Эта двойственность, множественность, многоликость, многоплановость всегда пульсировала в Вадиме, который был во всем — артист. Пережив немало человеческих, художественных, научных (и иных) увлечений, Кожинов ни с чем не расстался. Все привязанности, в том или ином виде, продолжали жить в Вадиме. Это позволяло, сохраняя определенность, быть не закоснелым, не “упертым”, а живым, многосторонним, виртуозным.
Вадим в молодости писал стихи, которые декламировал, как все поэты, обгоняя ритм, слыша общий гул — поверх логики. И во всем для него главным была стихия. Вадим очень любил море. Будучи в конце 80-х в Японии (читал лекции), отложив назначенные встречи, попросил, чтобы его отвезли к берегу Тихого океана. И, ликующий, вбежал в катящийся навстречу соленый вал...

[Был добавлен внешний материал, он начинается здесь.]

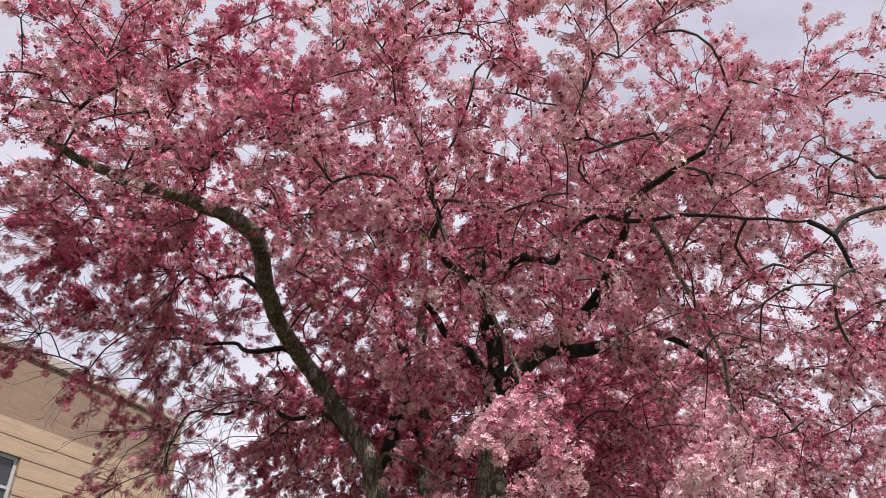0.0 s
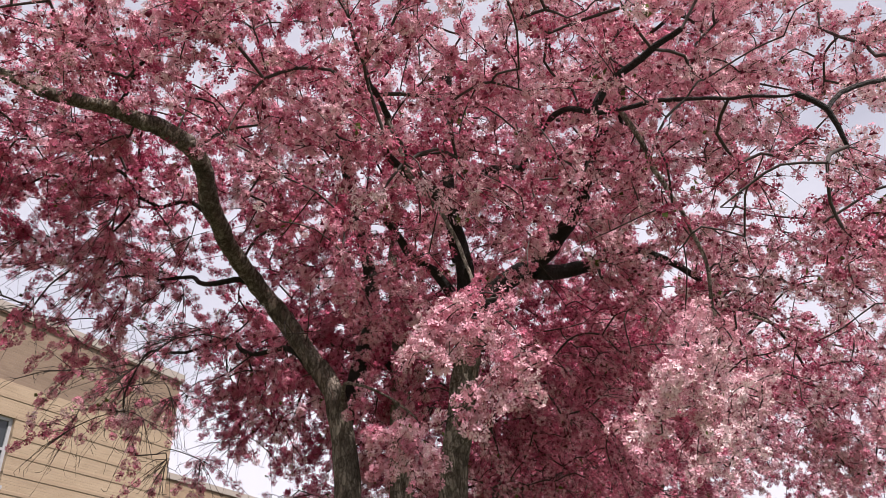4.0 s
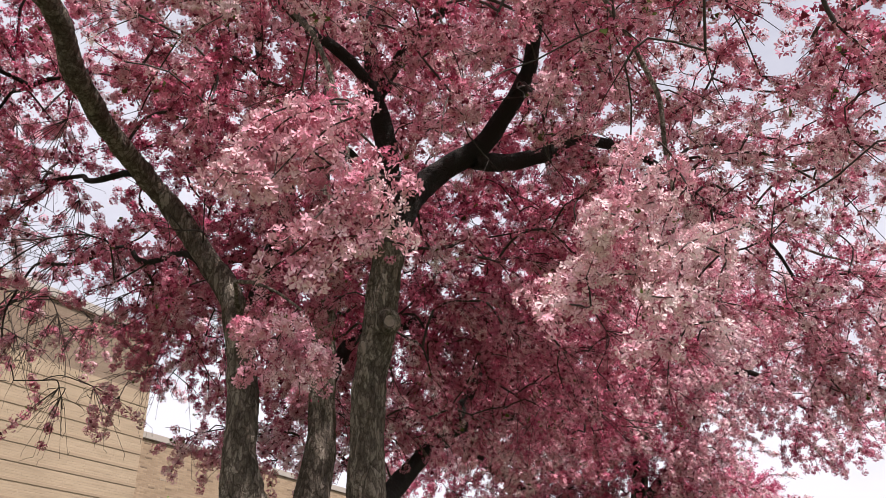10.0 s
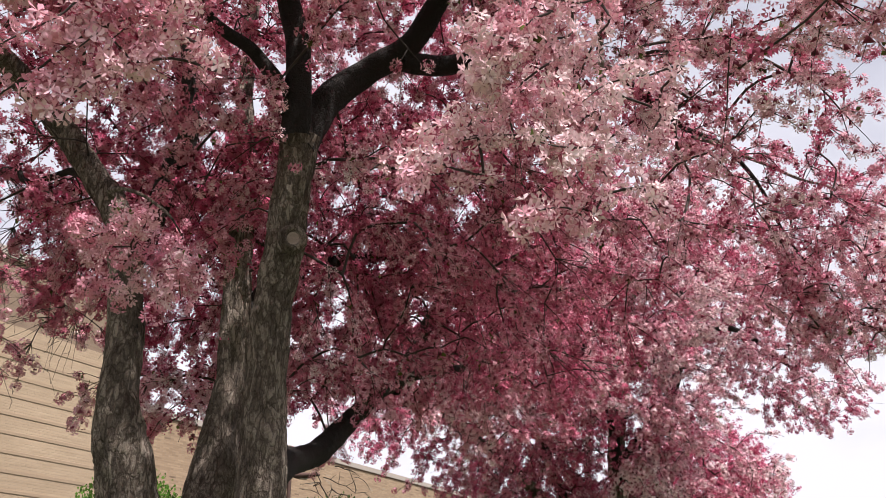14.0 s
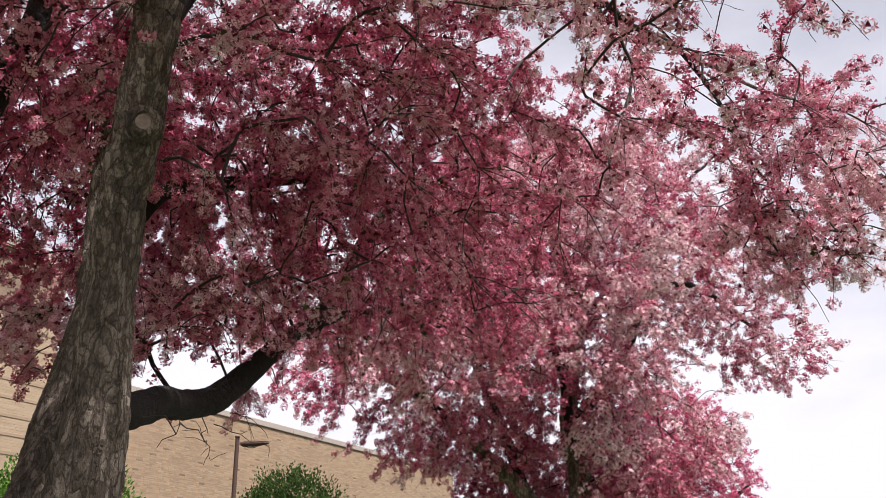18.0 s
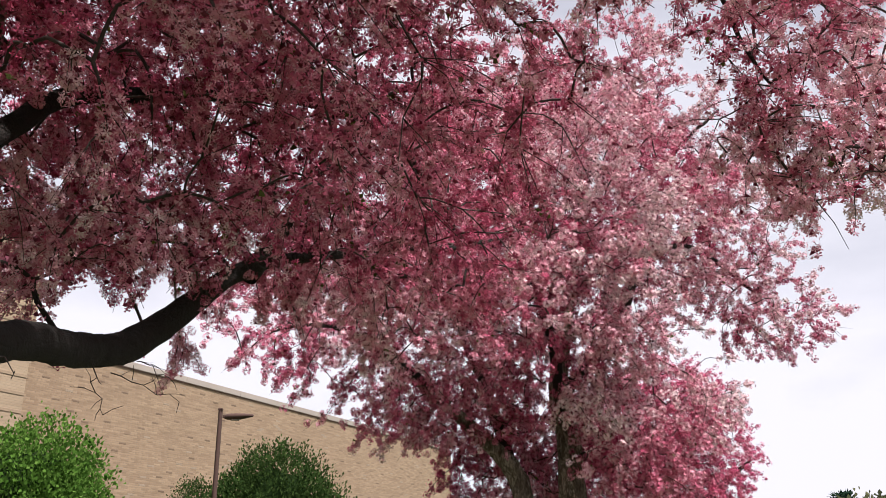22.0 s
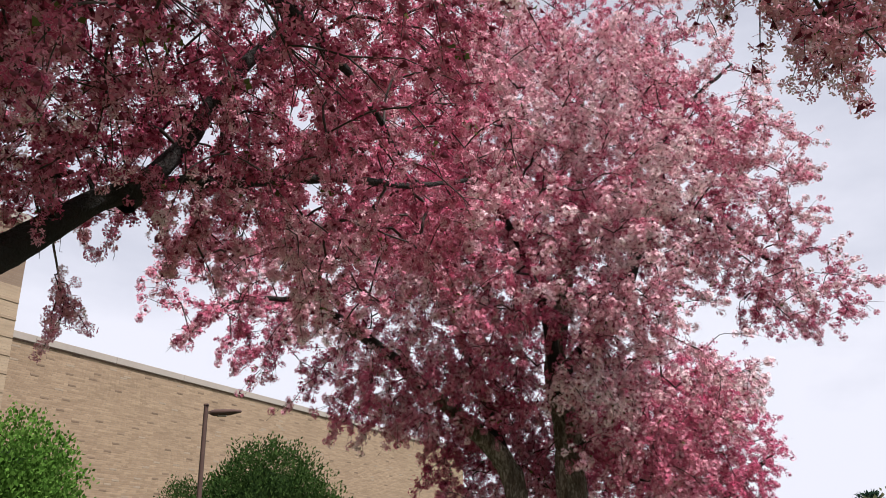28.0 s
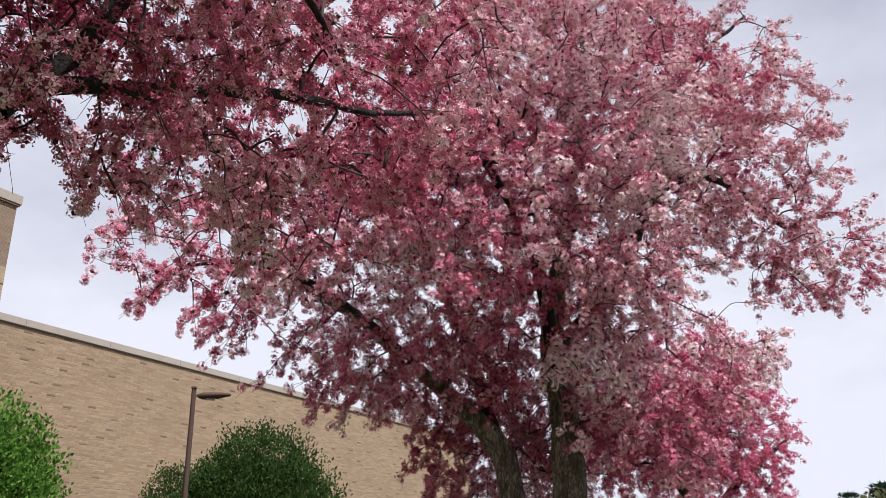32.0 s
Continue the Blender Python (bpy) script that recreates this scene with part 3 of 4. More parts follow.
def leaves_mesh(name, base, along, sizes, material, rng, slim=0.42):
    """Small leaves, each bent along its midrib."""
    n = len(base)
    d = unit(along)
    s = unit(np.cross(d, unit(rng.normal(size=(n, 3)))))
    up = np.cross(s, d)
    L, W = sizes[:, None], sizes[:, None] * slim
    p = [base, base + d * L * 0.55 + s * W + up * W * 0.35, base + d * L, base + d * L * 0.55 - s * W + up * W * 0.35]
    co = np.stack(p, axis=1)
    f = np.array([(0, 3, 2, 1)])
    loops = (f[None] + (np.arange(n) * 4)[:, None, None]).reshape(-1, 4)
    return quads(name, co.reshape(-1, 3), loops, 4, material)


def sample_lobes(lobes, count, gap, rng):
    """Points inside a union of ellipsoids (x, y, z, rx, ry, rz, weight), kept apart, more of them near the skin."""
    lob = np.array(lobes, dtype=float)
    weight = lob[:, 3] * lob[:, 4] * lob[:, 5] * lob[:, 6]
    pts = np.zeros((0, 3))
    for _ in range(60):
        if len(pts) >= count:
            break
        k = rng.choice(len(lob), 400, p=weight / weight.sum())
        d = unit(rng.normal(size=(400, 3))) * rng.uniform(0, 1, (400, 1)) ** 0.27
        for q in lob[k, :3] + d * lob[k, 3:6]:
            if len(pts) >= count:
                break
            if len(pts) == 0 or np.min(np.sum((pts - q) ** 2, axis=1)) > gap * gap:
                pts = np.vstack([pts, q])
    return pts


def grow(limbs, targets, rng, seed, tip=0.0042, droop=0.07):
    """Join every target to the nearest wood so far. Returns chains of points with radii."""
    nodes, parent = [], []
    seeds = []
    for i, limb in enumerate(limbs):
        path = crooked(limb, seed + i, 0.12)
        for q in path[len(path) // 5:]:
            nodes.append(q[:3])
            parent.append(-1)
            seeds.append(q[3])
    base = len(nodes)
    arr = np.array(nodes)
    first = np.min(np.linalg.norm(targets[:, None, :] - arr[None, ::3, :], axis=2), axis=1)
    order = np.argsort(first)
    cap = base + 40 * len(targets)
    buf = np.zeros((cap, 3))
    buf[:base] = arr
    used = base
    tips, chains = [], []
    for i in order:
        q = targets[i]
        dv = buf[:used] - q
        d2 = np.sum(dv * dv, axis=1) + 1.2 * np.maximum(dv[:, 2] - 0.1, 0) ** 2
        j = int(np.argmin(d2))
        a = buf[j].copy()
        gap = np.linalg.norm(q - a)
        n = max(2, int(gap / 0.16))
        side = rng.normal(0, 0.07 * gap, 3)
        side[2] = abs(side[2]) + droop * gap
        ids = [j]
        for k in range(1, n + 1):
            u = k / n
            buf[used] = a + (q - a) * u + side * math.sin(math.pi * u) + (rng.normal(0, 0.022, 3) if k < n else 0)
            parent.append(ids[-1])
            ids.append(used)
            used += 1
        chains.append(ids)
        tips.append((ids[-1], unit(buf[used - 1] - buf[ids[-2]])))
    load = np.zeros(used)
    for node, _ in tips:
        load[node] += 1
    for i in range(used - 1, base - 1, -1):
        load[parent[i]] += load[i]
    rad = tip * np.power(np.maximum(load, 1), 0.32)
    out = []
    for ids in chains:
        r = rad[ids].copy()
        r[0] = r[1]
        out.append(smooth_path(np.column_stack([buf[ids], r]), 0.09))
    return out, [(buf[i].copy(), d) for i, d in tips]


def join_tubes(name, paths, sides, material):
    vs, fs, at = [], [], 0
    for p in paths:
        v, f = tube_arrays(p, sides)
        vs.append(v)
        fs.append(f + at)
        at += len(v)
    return shade_smooth(quads(name, np.vstack(vs), np.vstack(fs), 4, material))


def sprays(tips, centre, rng, per_tip, length, spacing, droop, bare=None):
    """Drooping twigs from every branch tip, and the places of the flower clusters along them."""
    paths, spots, ways = [], [], []
    for p, d in tips:
        out = unit(p - centre)
        sparse = bare(p) if bare else 0.0
        for _ in range(per_tip + (6 if sparse > 0.3 else 0)):
            way = unit(d * 0.7 + out * 0.5 + rng.normal(0, 0.5, 3))
            L = length * rng.uniform(0.5, 1.35) * (1.5 if sparse > 0.3 else 1.0)
            n = max(2, int(L / 0.17))
            q, path = p.copy(), [(*p, 0.0036)]
            run = rng.uniform(0, spacing)
            flowers = rng.random() > sparse
            for k in range(n):
                way = unit(way + np.array([0, 0, -droop * (0.5 + k / n)]) + rng.normal(0, 0.10, 3))
                nxt = q + way * (L / n)
                path.append((*nxt, 0.0036 - 0.0022 * (k + 1) / n))
                while flowers and run < L / n:
                    if k > 0 or rng.random() < 0.5:
                        spots.append(q + way * run + rng.normal(0, 0.012, 3))
                        ways.append(way)
                    run += spacing * rng.uniform(0.6, 1.5)
                run -= L / n
                q = nxt
            paths.append(np.array(path))
            if not flowers:
                for row in path[1:]:
                    end = np.array(row[:3]) + unit(way + rng.normal(0, 0.9, 3)) * rng.uniform(0.03, 0.12)
                    paths.append(np.array([row, (*((np.array(row[:3]) + end) / 2 + rng.normal(0, 0.006, 3)), 0.0022), (*end, 0.0014)]))
    return paths, np.array(spots), np.array(ways)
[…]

В студенческие времена Вадим прекрасно читал стихи Маяковского, которого мы любили. Вадим научил меня воспринимать и читать стихи, открывая в них побеждающую музыкальную волну. Я понял, что это и есть смысл поэзии; “все прочее — литература”. Кстати, и позже Вадим всегда так читал нравящиеся стихи — от классиков до современников, подчас совсем молодых и неизвестных.
В Московском университете у нас был общий учитель в понимании Маяковского — Виктор Дмитриевич Дувакин, горячий энтузиаст, благородный, отважный человек. В своем спецкурсе и в семинаре Виктор Дмитриевич захватывал нас и как филолог, и как очарованный “маяковист”. И через много лет, на вечере памяти Дувакина, Вадим произнес сердечное слово об учителе...
Так вышло, что наше, едва ли не первое с Вадимом выступление в печати было общим: в “Литературной газете” мы спорили с критиком В. Назаренко о ритмике Маяковского. Это было в 1950 году; подпись — “студенты Московского университета”.
Однажды вузком комсомола отправил нас на автозавод читать в цехе лекцию о Маяковском. Стоя посреди станков и машин, во время обеденного перерыва, Вадим буквально заворожил рабочих: казалось, он раскачивает колокол. Нас наградили большим тортом, который мы радостно поглотили на обратном пути прямо в троллейбусе.
Мальчишество соседствовало в нас с самыми серьезными идеалами, разумеется, в романтическом духе, воспитанными эпохой. В ту пору в народе любили и жалели студентов. По студенческим билетам, с десяткой в кармане, мы совершили первое свое путешествие по России, побывали в Ярославле, в Костроме, в Плесе. В город Фурманов мы привезли весть о кончине Георгия Димитрова и добились, чтобы по этому поводу были вывешены красные флаги с траурной лентой.